Oh well, 2004 is gone -- looks like the Dems have learned thier lesson.

11:32 PM  
Blogger Michael said...

The stink of failure has reached overwhelming levels amongst the GOP--watch to see how quickly 2006 candidates turn on Bush and his gang of incompetents, when they realize he's not just hurting everyday Americans, he's now sinking the entire Republican party.

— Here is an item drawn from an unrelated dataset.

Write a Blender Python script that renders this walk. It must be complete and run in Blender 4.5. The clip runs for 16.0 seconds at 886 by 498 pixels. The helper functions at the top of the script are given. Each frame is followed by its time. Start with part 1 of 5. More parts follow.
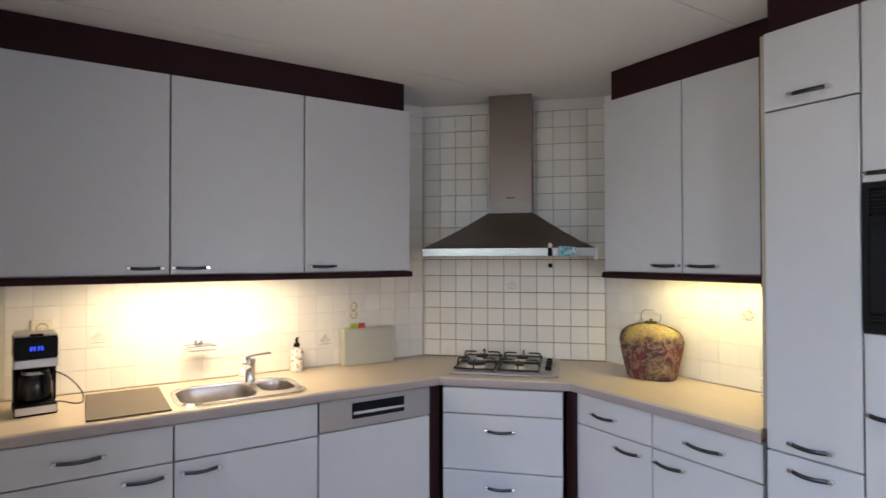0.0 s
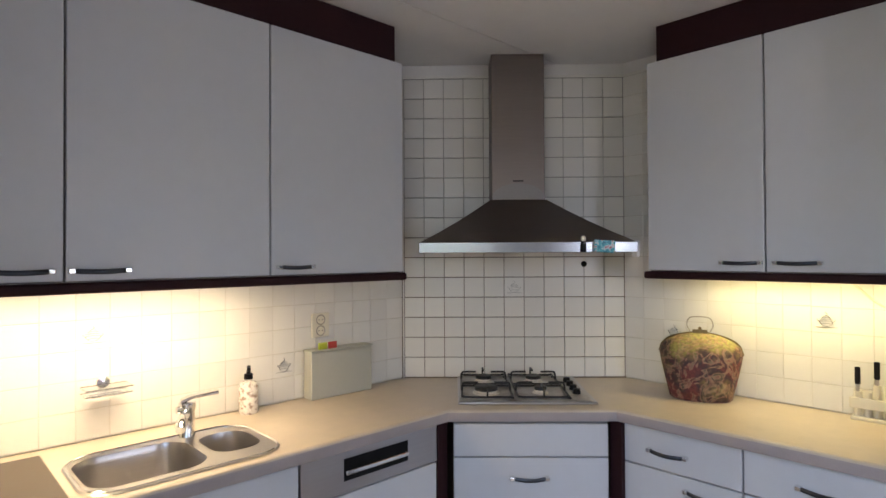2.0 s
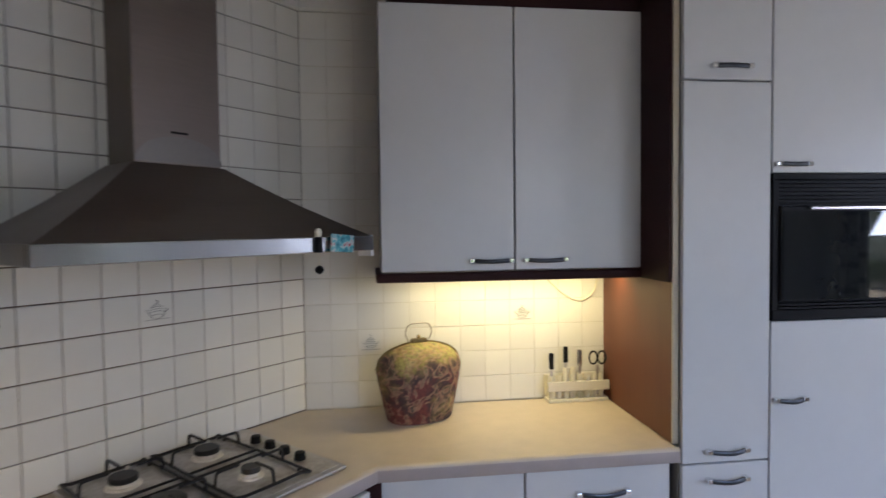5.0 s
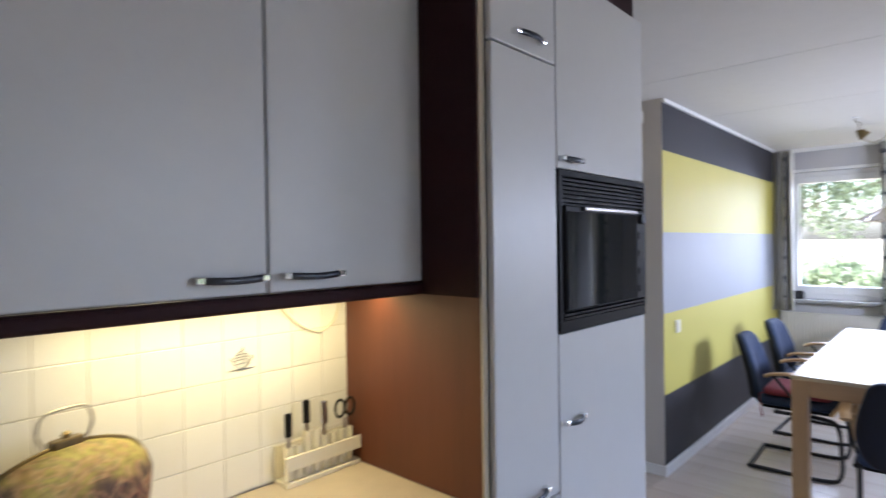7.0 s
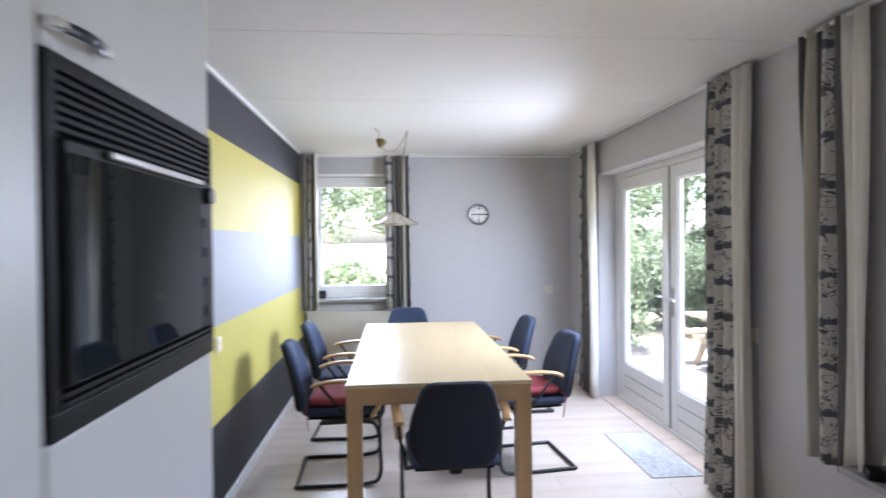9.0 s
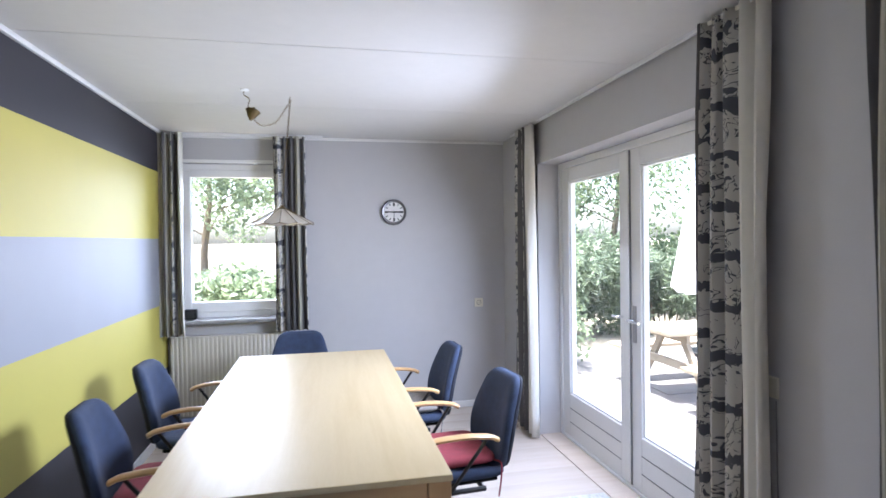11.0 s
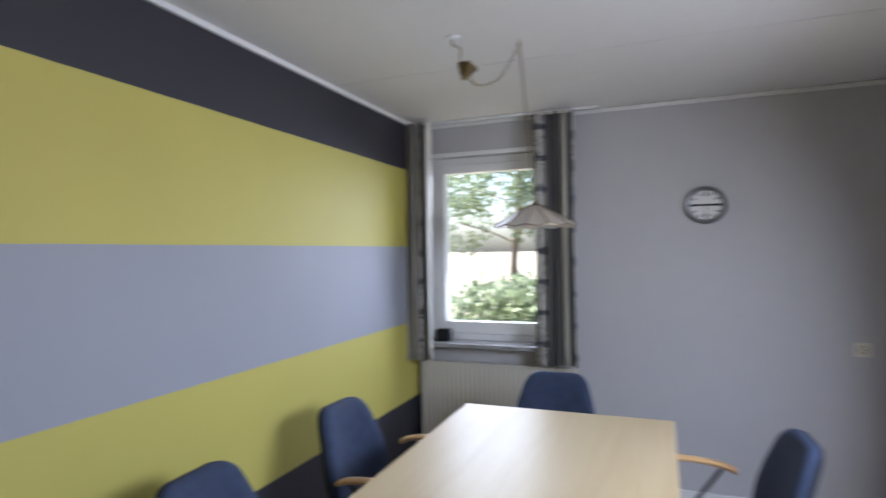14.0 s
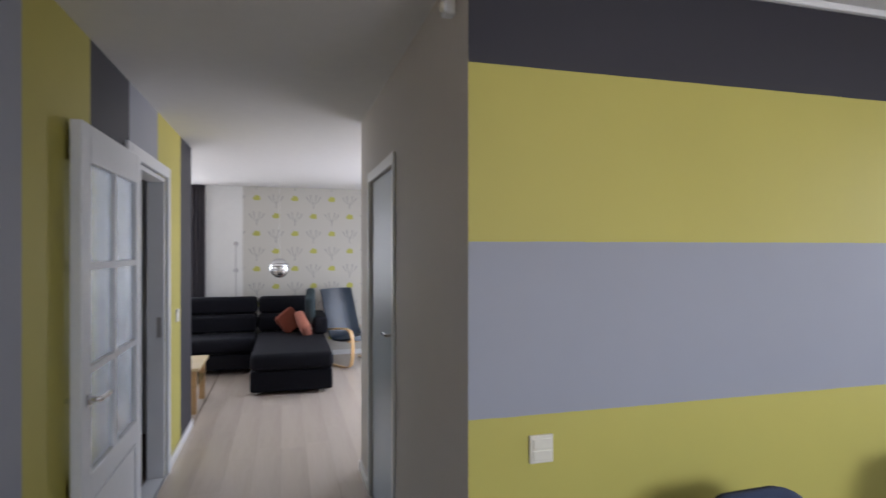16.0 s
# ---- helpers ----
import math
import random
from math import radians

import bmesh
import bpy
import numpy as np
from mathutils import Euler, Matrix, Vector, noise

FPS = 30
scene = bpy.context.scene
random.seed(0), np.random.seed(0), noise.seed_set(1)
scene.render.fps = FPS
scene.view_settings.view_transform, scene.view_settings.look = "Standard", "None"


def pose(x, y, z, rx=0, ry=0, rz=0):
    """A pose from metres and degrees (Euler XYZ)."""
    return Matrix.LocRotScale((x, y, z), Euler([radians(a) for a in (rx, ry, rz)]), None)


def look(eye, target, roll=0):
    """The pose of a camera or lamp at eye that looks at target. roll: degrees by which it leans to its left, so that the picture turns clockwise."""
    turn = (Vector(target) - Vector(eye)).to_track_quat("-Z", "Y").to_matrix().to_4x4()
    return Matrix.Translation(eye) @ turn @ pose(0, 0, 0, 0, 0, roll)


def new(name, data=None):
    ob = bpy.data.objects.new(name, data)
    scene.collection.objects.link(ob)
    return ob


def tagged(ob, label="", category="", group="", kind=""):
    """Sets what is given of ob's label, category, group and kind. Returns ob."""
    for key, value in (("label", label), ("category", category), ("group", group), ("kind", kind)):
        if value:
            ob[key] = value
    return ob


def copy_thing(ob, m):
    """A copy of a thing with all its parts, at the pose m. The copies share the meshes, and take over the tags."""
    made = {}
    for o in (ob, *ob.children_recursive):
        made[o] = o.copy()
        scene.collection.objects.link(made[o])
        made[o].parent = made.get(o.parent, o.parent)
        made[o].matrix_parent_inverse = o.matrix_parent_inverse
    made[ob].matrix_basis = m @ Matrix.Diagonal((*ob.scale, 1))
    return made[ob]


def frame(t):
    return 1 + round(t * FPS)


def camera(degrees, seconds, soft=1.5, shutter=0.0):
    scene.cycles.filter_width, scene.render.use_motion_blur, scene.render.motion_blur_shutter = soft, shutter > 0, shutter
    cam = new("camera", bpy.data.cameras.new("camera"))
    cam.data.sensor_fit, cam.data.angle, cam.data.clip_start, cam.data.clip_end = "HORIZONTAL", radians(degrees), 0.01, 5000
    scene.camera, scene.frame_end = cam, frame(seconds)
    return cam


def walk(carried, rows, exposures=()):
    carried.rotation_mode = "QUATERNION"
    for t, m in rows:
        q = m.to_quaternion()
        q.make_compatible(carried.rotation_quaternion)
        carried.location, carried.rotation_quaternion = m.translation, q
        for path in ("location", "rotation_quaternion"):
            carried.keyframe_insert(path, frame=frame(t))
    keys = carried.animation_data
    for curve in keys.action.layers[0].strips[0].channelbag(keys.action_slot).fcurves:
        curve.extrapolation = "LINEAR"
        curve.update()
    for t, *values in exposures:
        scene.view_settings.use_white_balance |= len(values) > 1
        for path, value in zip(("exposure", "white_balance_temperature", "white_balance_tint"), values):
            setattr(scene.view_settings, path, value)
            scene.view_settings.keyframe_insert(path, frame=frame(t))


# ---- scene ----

We've got another year of Harry Reid givin' 'em hell, while the radicals on the right tear Bush apart before the whole GOP collapses in on itself. God, I love the smell of panic in the morning.

6:18 AM  
Anonymous Anonymous said...

It has seemed to me that if Kerry did not fight back, his supporters certainly attempted to do so.
But the MSM wanted little to do with fact-based rebuttals.
This is how it went.
The oversimplified Bush spin could be broken down to a few convenient soundbites.
Kerry's rebuttal required a more complex discussion, essentially because his arguments, unlike those of Bush, actually contained substance, thought and context.
Bush spin got full coverage, Kerry truths got half-coverage. So the unstudied masses confused and shaken by 9-11 were left with the completely false Rovian impression that Bush was more clear and decisive.
Fast forward a year later, the Bush Administration has already crashed and burned. Most of the campaign representations about ethics, protecting America, compassionate conservatism, helping education, etc. have all been exposed as utter empty spinpoints and lies fabricated for no other reason than to get Bush elected.
The multitudes will never again trust campaign ads, especially from Republicans. Americans have adapted the attitude: We Wuz Robbed!
As JABBS pointed out, we're seeing the reaction of the enlightened new Americans in Virginia and New Jersey.

10:12 AM  
Anonymous Kahuna said...

Corzine's ads were top notch. The dems should take a lesson from Corzine's rapid response team.

10:44 AM  
Anonymous ash said...

I echo the first comment. Excellent synopsis, David. Exhibit A of why this is one of my favorite websites.

5:40 PM  
Blogger WB42 said...

Nice work! Hope you don't mind if I link back to the post.